__COLLECTED DATA__
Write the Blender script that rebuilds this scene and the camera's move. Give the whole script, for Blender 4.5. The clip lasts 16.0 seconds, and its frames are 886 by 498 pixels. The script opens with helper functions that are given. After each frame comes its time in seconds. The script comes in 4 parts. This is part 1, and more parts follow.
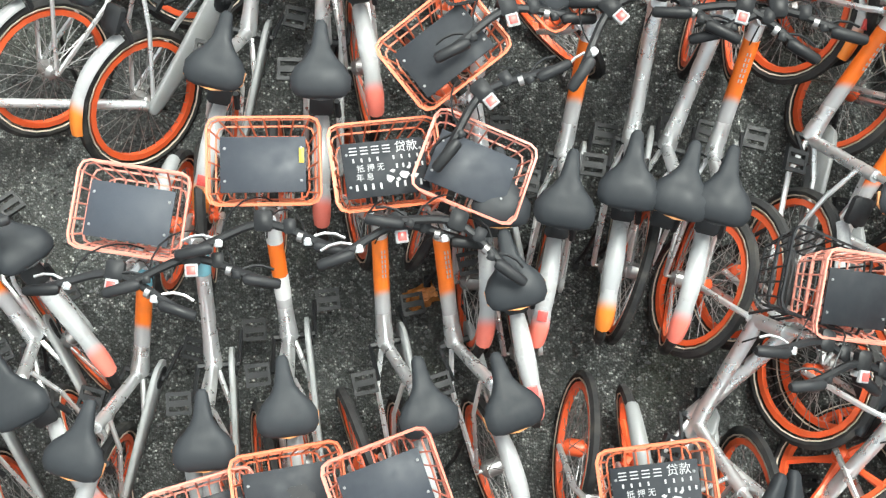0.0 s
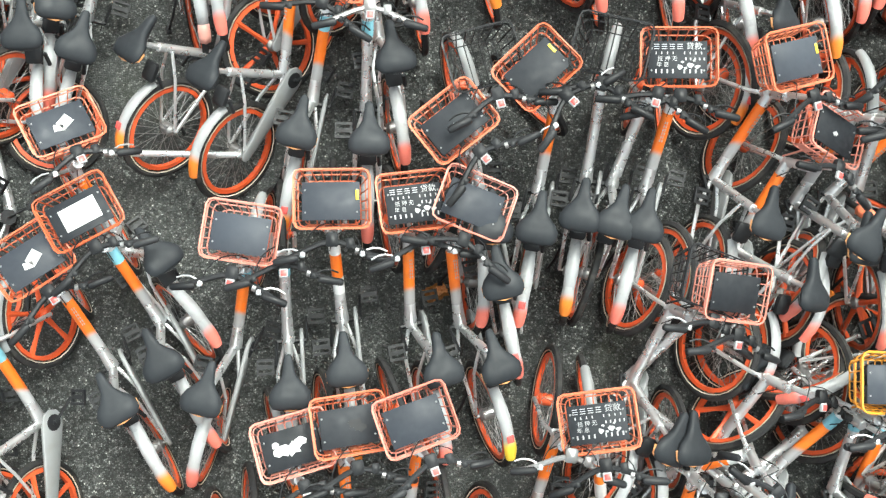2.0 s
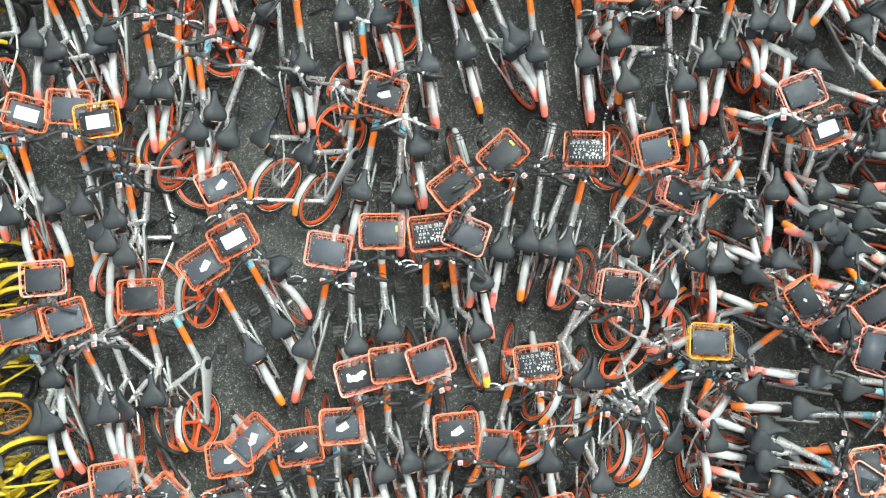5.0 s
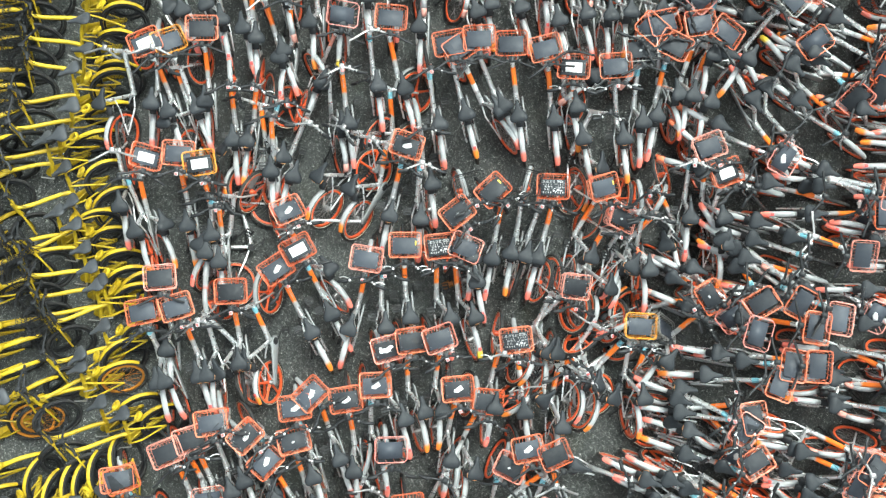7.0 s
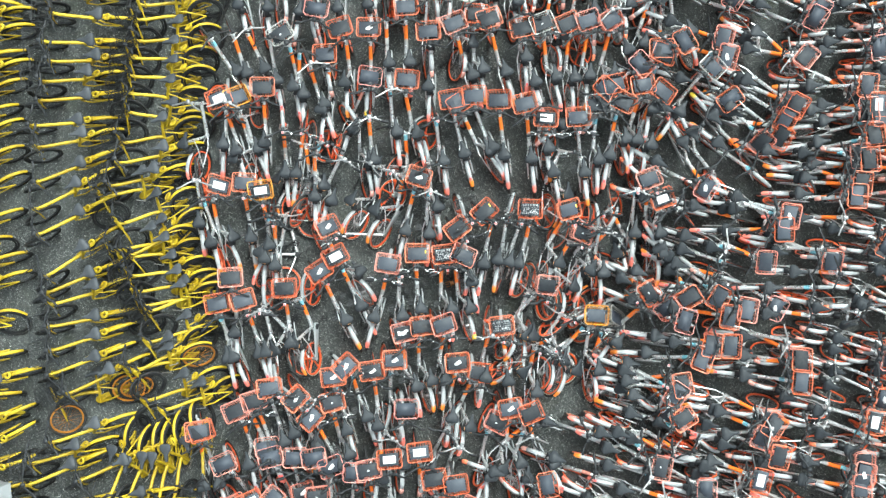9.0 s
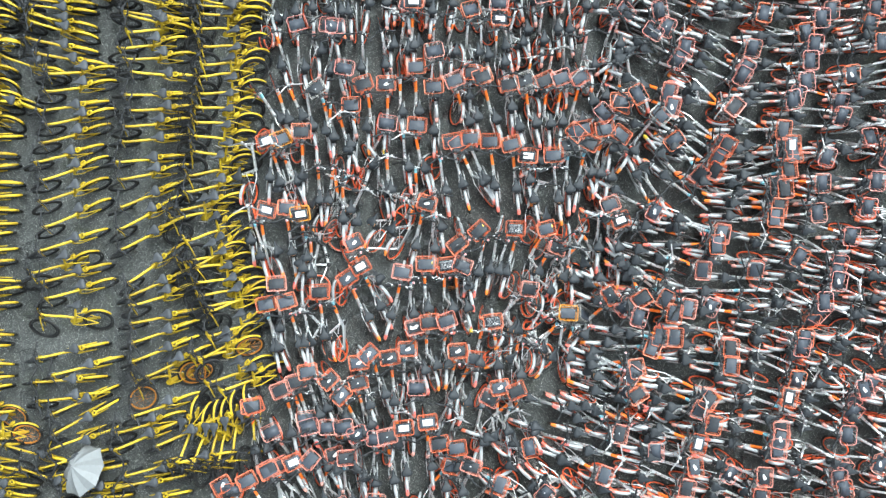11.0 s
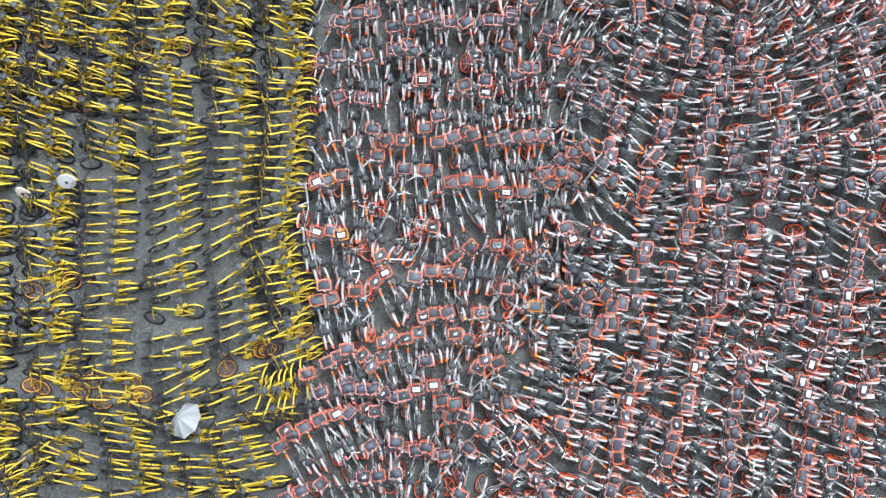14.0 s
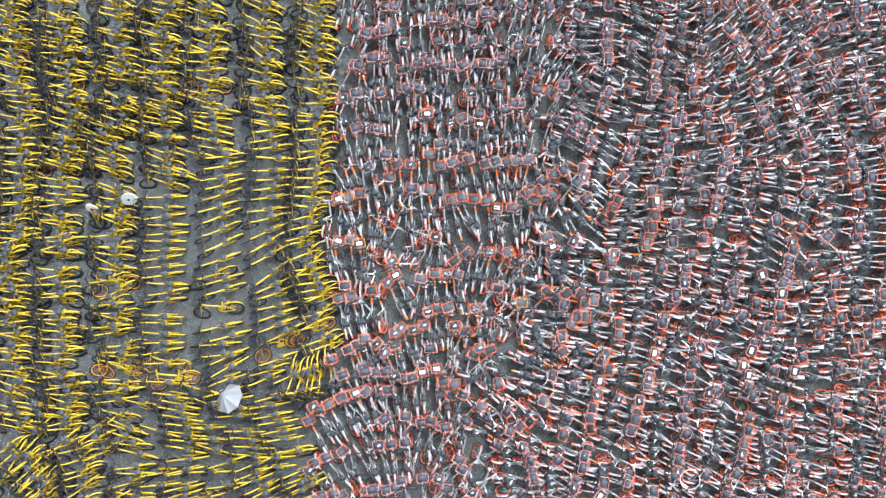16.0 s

__WHAT IS EXPECTED__
Make an exact copy of the whole listing, but don't bring over any pictures.

__OUTPUT FOR THIS EXERCISE__
Write the Blender script that rebuilds this scene and the camera's move. Give the whole script, for Blender 4.5. The clip lasts 16.0 seconds, and its frames are 886 by 498 pixels. The script opens with helper functions that are given. After each frame comes its time in seconds. The script comes in 4 parts. This is part 1, and more parts follow.
0.0 s
2.0 s
5.0 s
7.0 s
9.0 s
11.0 s
14.0 s
16.0 s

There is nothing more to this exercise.